Every ruby enumerator supports count
. It’s a method that will iterate over every item and return their total count.
irb> enum = Enumerator.new { |yielder|
(1..100).each do |i|
puts "counting item: #{i}"
yielder << i
end
}
irb> enum.count
counting item: 1
counting item: 2
…
counting item: 100
=> 100
However, Enumerable also has size
. Except, by default it’s just nil
.
irb> enum.size
=> nil
A little-known feature in ruby is that you can pass a parameter to Enumerator.new
to give it a shortcut “answer” to the size question.
irb> enum = Enumerator.new(100) { |yielder|
(1..100).each do |i|
puts "counting item: #{i}"
yielder << i
end
}
irb> enum.size
=> 100
No more iterating to get the count. However, there’s an even more little-known feature. You can pass a lambda to determine the size lazily, and still faster than iterating. Let’s say that you’re enumerating over products in some kind of ecommerce API.
irb> api = EcommerceApi.new('connection config')
irb> enum = Enumerator.new { |yielder|
api.products.each.with_index do |product, index|
puts "fetching product: #{index}"
yielder << product
end
}
irb> enum.count
fetching product 0
fetching product 1
…
fetching product 235
=> 236
Let’s say our API has a more efficent way of obtaining the count: total_count
endpoint.
irb> api = EcommerceApi.new('connection config')
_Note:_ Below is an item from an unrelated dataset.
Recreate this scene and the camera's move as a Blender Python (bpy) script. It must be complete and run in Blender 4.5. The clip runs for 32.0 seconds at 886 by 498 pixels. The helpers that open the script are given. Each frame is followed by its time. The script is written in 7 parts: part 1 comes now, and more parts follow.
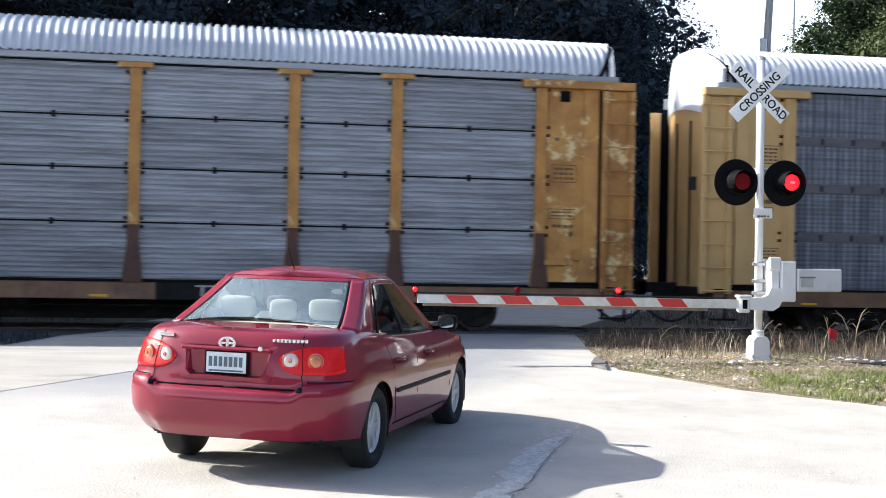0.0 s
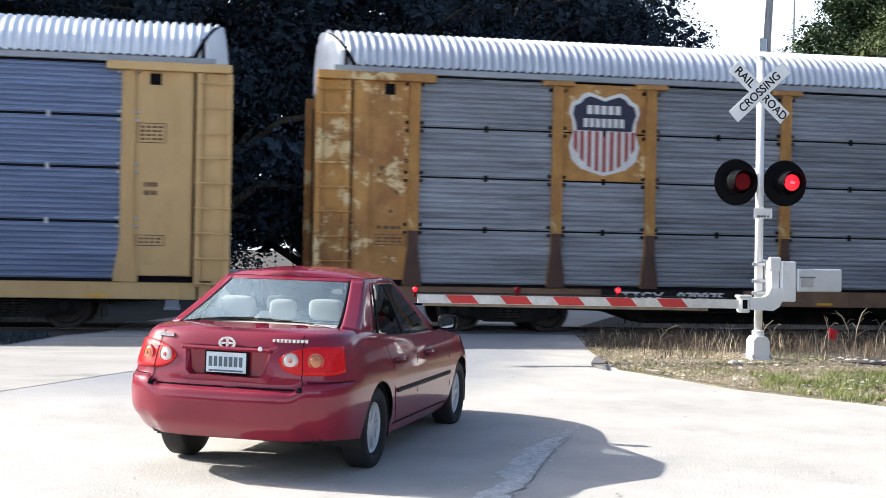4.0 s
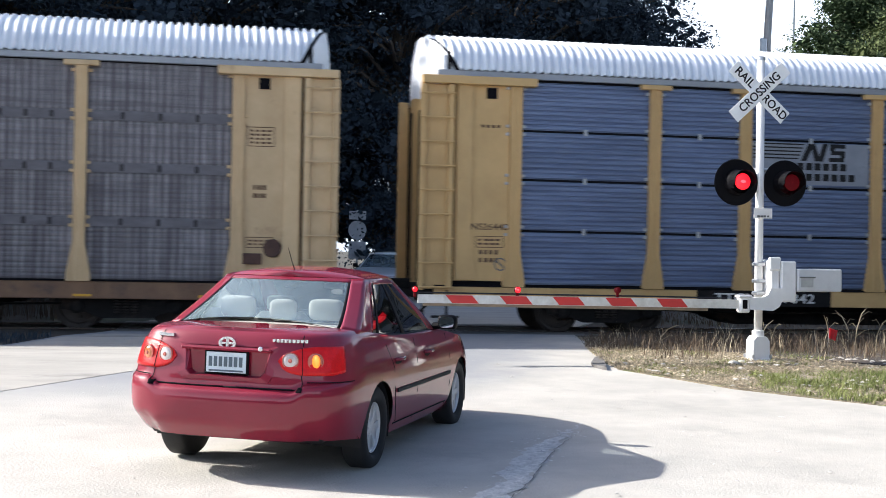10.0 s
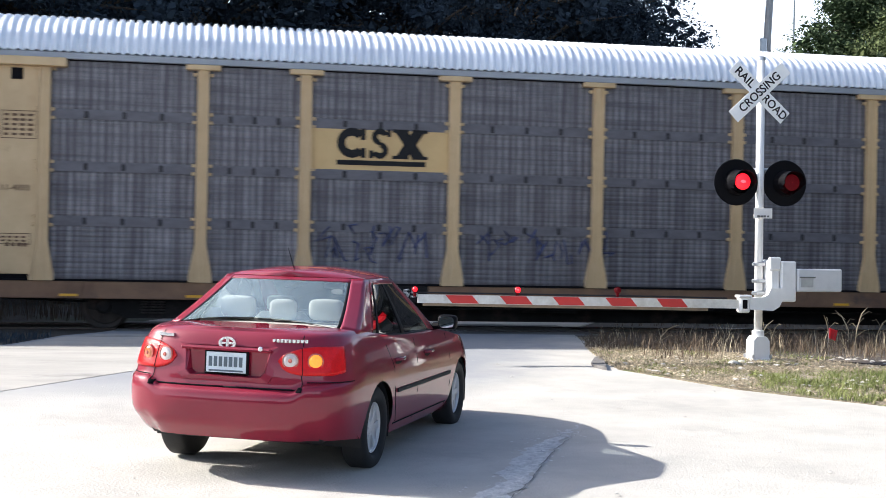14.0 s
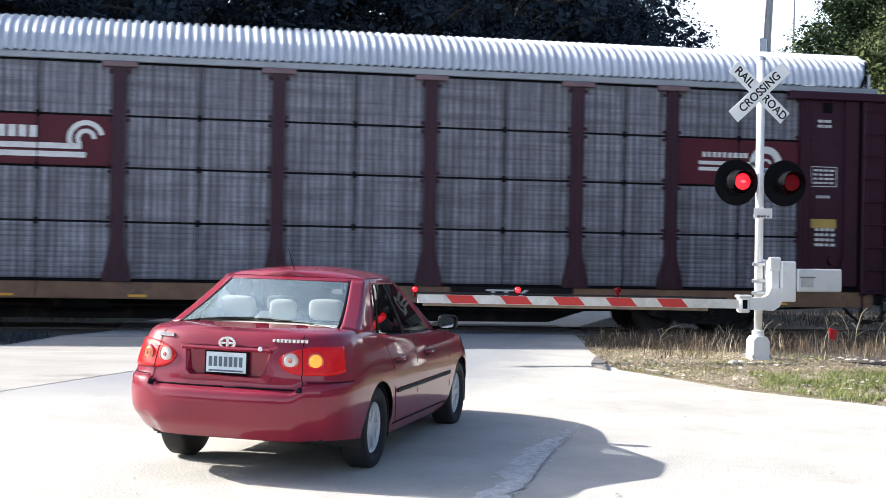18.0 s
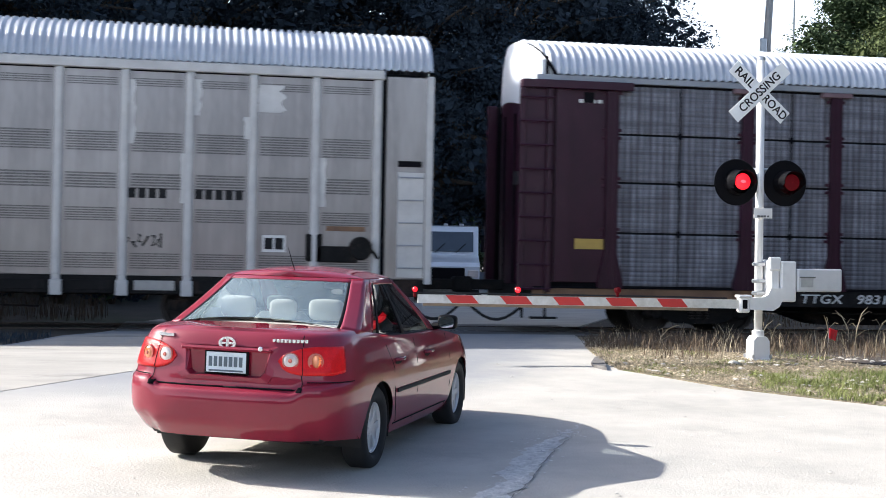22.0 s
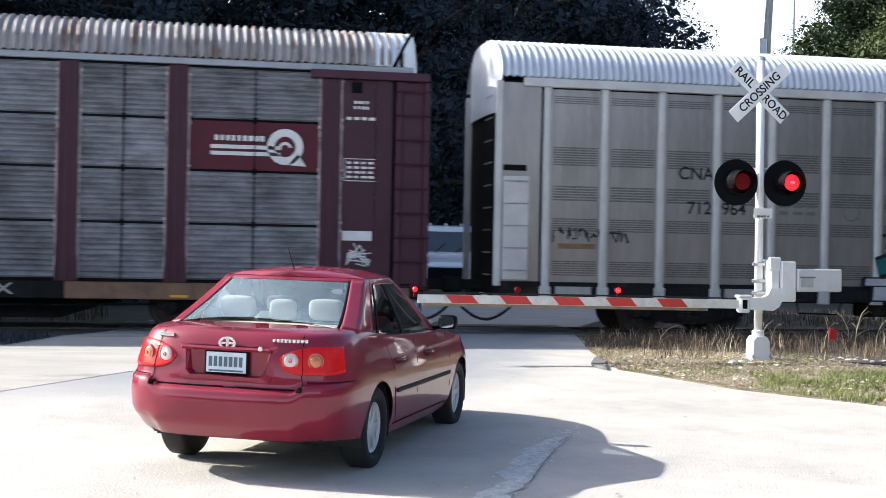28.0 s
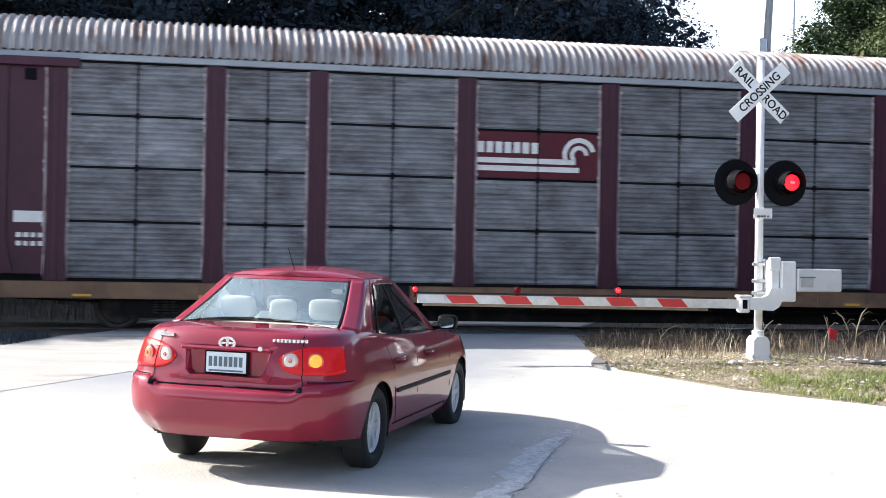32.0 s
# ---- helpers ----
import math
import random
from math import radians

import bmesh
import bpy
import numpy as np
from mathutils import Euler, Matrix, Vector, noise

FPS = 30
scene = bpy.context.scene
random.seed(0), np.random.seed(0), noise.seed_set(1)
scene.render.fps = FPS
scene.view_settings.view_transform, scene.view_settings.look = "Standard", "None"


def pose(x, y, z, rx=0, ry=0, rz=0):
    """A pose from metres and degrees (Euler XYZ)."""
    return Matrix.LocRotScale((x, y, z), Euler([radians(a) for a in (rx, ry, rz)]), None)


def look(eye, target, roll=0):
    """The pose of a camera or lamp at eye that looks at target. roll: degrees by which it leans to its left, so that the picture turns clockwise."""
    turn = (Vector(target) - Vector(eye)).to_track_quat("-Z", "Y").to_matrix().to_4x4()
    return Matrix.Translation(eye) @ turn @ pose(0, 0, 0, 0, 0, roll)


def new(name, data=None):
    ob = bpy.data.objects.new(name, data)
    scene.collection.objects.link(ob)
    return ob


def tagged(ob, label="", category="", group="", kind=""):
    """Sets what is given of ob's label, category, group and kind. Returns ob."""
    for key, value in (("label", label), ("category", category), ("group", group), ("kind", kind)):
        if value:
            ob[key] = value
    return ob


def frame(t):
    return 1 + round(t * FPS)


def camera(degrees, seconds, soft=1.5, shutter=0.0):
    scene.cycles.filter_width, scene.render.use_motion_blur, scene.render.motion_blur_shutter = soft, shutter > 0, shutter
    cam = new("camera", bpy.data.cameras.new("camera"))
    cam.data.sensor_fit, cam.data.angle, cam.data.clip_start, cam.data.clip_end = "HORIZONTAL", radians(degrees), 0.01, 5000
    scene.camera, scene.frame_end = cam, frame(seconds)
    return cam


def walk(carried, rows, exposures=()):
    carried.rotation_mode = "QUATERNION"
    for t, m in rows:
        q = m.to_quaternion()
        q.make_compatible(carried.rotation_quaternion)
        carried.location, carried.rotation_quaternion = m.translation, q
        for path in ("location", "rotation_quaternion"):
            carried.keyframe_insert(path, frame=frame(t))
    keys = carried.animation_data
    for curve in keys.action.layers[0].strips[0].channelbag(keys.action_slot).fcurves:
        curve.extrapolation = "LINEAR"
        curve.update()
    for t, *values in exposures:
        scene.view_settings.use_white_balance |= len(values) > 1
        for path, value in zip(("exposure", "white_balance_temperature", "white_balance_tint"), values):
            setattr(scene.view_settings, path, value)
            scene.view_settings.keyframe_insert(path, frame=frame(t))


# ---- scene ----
# ---- camera ----
cam = camera(38.59, 32.0, soft=0.8, shutter=0.4)
EYE = (0.0, 0.0, 1.6625)
AIM = (0.1794, 0.9838, 1.6653)
walk(cam, [(0.0, look(EYE, AIM, 1.11)), (32.0, look(EYE, AIM, 1.11))], [
    (t, 1.22 + d, 6100, 11.7) for t, d in ((0.0, 0.0), (3.6, 0.0), (5.4, -0.1), (12.4, -0.1), (13.6, 0.0), (17.4, 0.0), (19.0, 0.2), (20.6, 0.2), (22.4, -0.1), (25.5, -0.1), (27.5, 0.0), (28.4, 0.0), (29.6, 0.2), (32.0, 0.2))])

# ---- world and sun ----
SUN_WAY = Vector((-1.48, 0.72, 1.0)).normalized()
SUN_EL = math.asin(SUN_WAY.z)
SUN_AZ = math.atan2(SUN_WAY.x, SUN_WAY.y)
world = bpy.data.worlds.new("world")
scene.world = world
world.use_nodes = True
sky = world.node_tree.nodes.new("ShaderNodeTexSky")
sky.sky_type = "NISHITA"
sky.sun_disc = False
sky.sun_elevation, sky.sun_rotation = SUN_EL, SUN_AZ
sky.dust_density, sky.air_density, sky.ozone_density = 3.0, 1.0, 1.5
world.node_tree.nodes["Background"].inputs[1].default_value = 0.104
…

irb> enum = Enumerator.new(api.products.total_count) { |yielder|
api.products.each.with_index do |product, index|
puts "fetching product: #{index}"
yielder << product
end
}
irb> enum.size
=> 236
We no longer have to iterate over products to get the total count, but notice a new problem: we now always run total_count
, even if the user of our enum
never calls size
. Seems like a waste. Moreover, if the products are added to the API, our size will not change. The lambda would allow us to run the API call only when requested, and always get fresh count.
irb> api = EcommerceApi.new('connection config')
irb> enum = Enumerator.new(-> { api.products.total_count }) { |yielder|
api.products.each.with_index do |product, index|
puts "fetching product: #{index}"
yielder << product
end
}
irb> enum.size # Calls -> { api.products.total_count } lambda.
=> 236
This feature also exists when using enum_for
/to_enum
to create the enumerator. You have to return it from the block passed into enum_for
. The block arguments are any additional arguments passed to enum_for
.
irb> def each_number(max = 100)
return enum_for(__method__, max) { |max| max } unless block_given?
(1..max).each { |n| yield n }
end
irb> each_number(200).size
=> 200
P.S. I often forget how this Ruby feature works, and searching never brings up quick examples, so hopefully this article will help when in need of a quick reminder.